Not the "very" setting, but one quite similar to it. There are two schools of thought. Considering what life is, and what a cat is, the cat is of undetermined condition or state. This does not mean he/she is not either dead or alive, it simply means it is impossible to determine the state of the cat given the information one has. This, of course, immediately changes, as soon as one views the cat by opening the box. so one would claim that the "state" of the cat changed upon viewing it. However, this is not so with Schrodinger's cat either. The only thing that changes is that information unavailable before is now available. This is not the case in many quantum scenarios. In some cases, because of the odd way the "odds" cancel one another, one can actually alter the condition or the state of the matter involved by simply viewing it.
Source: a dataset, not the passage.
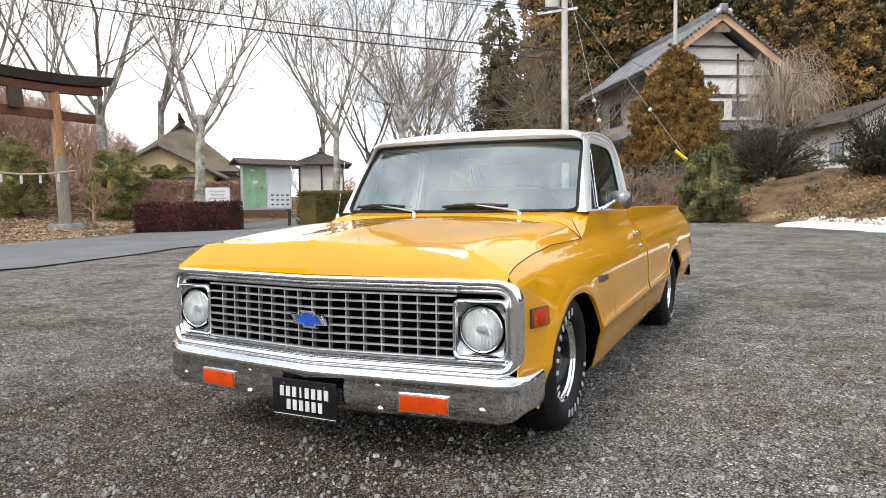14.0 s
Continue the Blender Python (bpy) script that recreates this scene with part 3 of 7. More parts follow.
def wheel(cx, sgn, turn):
    w = new("wheel")
    w.parent = truck
    w.matrix_basis = pose(cx, sgn * (TYRE_OUT if cx > -1 else TYRE_OUT + 0.013), AXZ)
    R = AXZ + 0.021
    tyre = part("tyre", lathe([(0.186, -0.245), (0.215, -0.27), (0.27, -0.275), (0.305, -0.262), (R - 0.004, -0.235), (R, -0.20), (R, -0.165), (R - 0.007, -0.163), (R - 0.007, -0.155), (R, -0.153), (R, -0.12), (R - 0.007, -0.118), (R - 0.007, -0.110), (R, -0.108),
                               (R, -0.075), (R - 0.004, -0.045), (0.306, -0.018), (0.29, -0.006), (0.268, 0.0), (0.244, -0.001), (0.226, -0.009), (0.211, -0.022), (0.201, -0.040), (0.190, -0.055)], 72, (0, 0, 0), sgn), M_RUBBER, w, "low black tyre with raised white sidewall letters", smooth=30)
    inset = -0.026 * sgn
    rim = part("rim", lathe([(0.186, -0.24), (0.183, -0.12), (0.176, -0.085), (0.178, -0.075), (0.182, -0.05), (0.184, -0.036), (0.190, -0.032), (0.192, -0.026), (0.199, -0.022), (0.201, -0.014), (0.198, -0.008), (0.192, -0.009), (0.188, -0.018), (0.180, -0.021), (0.177, -0.028), (0.172, -0.032)], 64, (0, inset, 0), sgn), M_CHROME, w, "polished steel rim edge")
    part("dish", lathe([(0.174, -0.034), (0.166, -0.075), (0.150, -0.100), (0.128, -0.108), (0.112, -0.100), (0.104, -0.080), (0.098, -0.074), (0.060, -0.074), (0.055, -0.078), (0.052, -0.070), (0.045, -0.045), (0.038, -0.038), (0.0, -0.036)], 56, (0, inset, 0), sgn), M_BLACK, w, "gloss black wheel centre")
    part("trim_ring", lathe([(0.107, -0.084), (0.104, -0.077), (0.100, -0.076), (0.099, -0.080)], 48, (0, inset, 0), sgn), M_GREYTRIM, w)
    for k in range(5):
        a = turn + 2 * math.pi * k / 5
        part("lug_nut", lathe([(0.0, -0.046), (0.007, -0.047), (0.0115, -0.054), (0.012, -0.074)], 6, (0.071 * math.cos(a), inset, 0.071 * math.sin(a)), sgn), M_CHROME, w)
    # sidewall lettering as plain bars, one for each letter
    for start, step, count, width in ((205, -7.5, 2, 0.024), (180, -12.6, 8, 0.036), (-14, -12.4, 8, 0.036)):
        for k in range(count):
            a = radians(start + step * k) 
            a = a if sgn < 0 else math.pi - a
            wd = width * (0.5 if (start == -14 and k == 3) else 1.0)
            m = Matrix.Translation((0.243 * math.cos(a), sgn * 0.001, 0.243 * math.sin(a))) @ Matrix.Rotation(math.pi / 2 - a, 4, "Y")
            bm = bmesh.new()
            add_box(bm, 0, 0, 0, wd * 0.52, 0.004, 0.035, m)
            part("sidewall_letter", bm, M_LETTER, tyre, smooth=0)
    return w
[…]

This is partly due to the minute size of quantum particles, and partly due to the condition they are in (nearly unmoving, or another way to state it, at nearly absolute zero temperature. There have been many advances in the methods of viewing/detecting quantum conditions however, which is one of the reasons that we may soon have a "quantum tunneling transistor" able to pass only one electron at a time. A couple of good reads on the subject are Schrodinger's Box or Hacking Matter.

Here were to two points I had trouble with:

#1: Well, from my perspective

Granted, but not from any perspective I have read up on....so on to #2...

#2: ...observables

while it is nearly impossible to "observe" quantum physics in any normal sense, it "is" about probabilities, just not in the normal sense, if that makes any sense ;-)

I am still waiting until the price of S.E.T.s come down to a reasonable level. Quantum Dots are sooooo expensive for their size..... ;-)

There is only one answer... The cat's dead! Why? Well if the gas didn't kill it, surely being in a box sealed from the universe for an hour would have suffocated it! It's dead!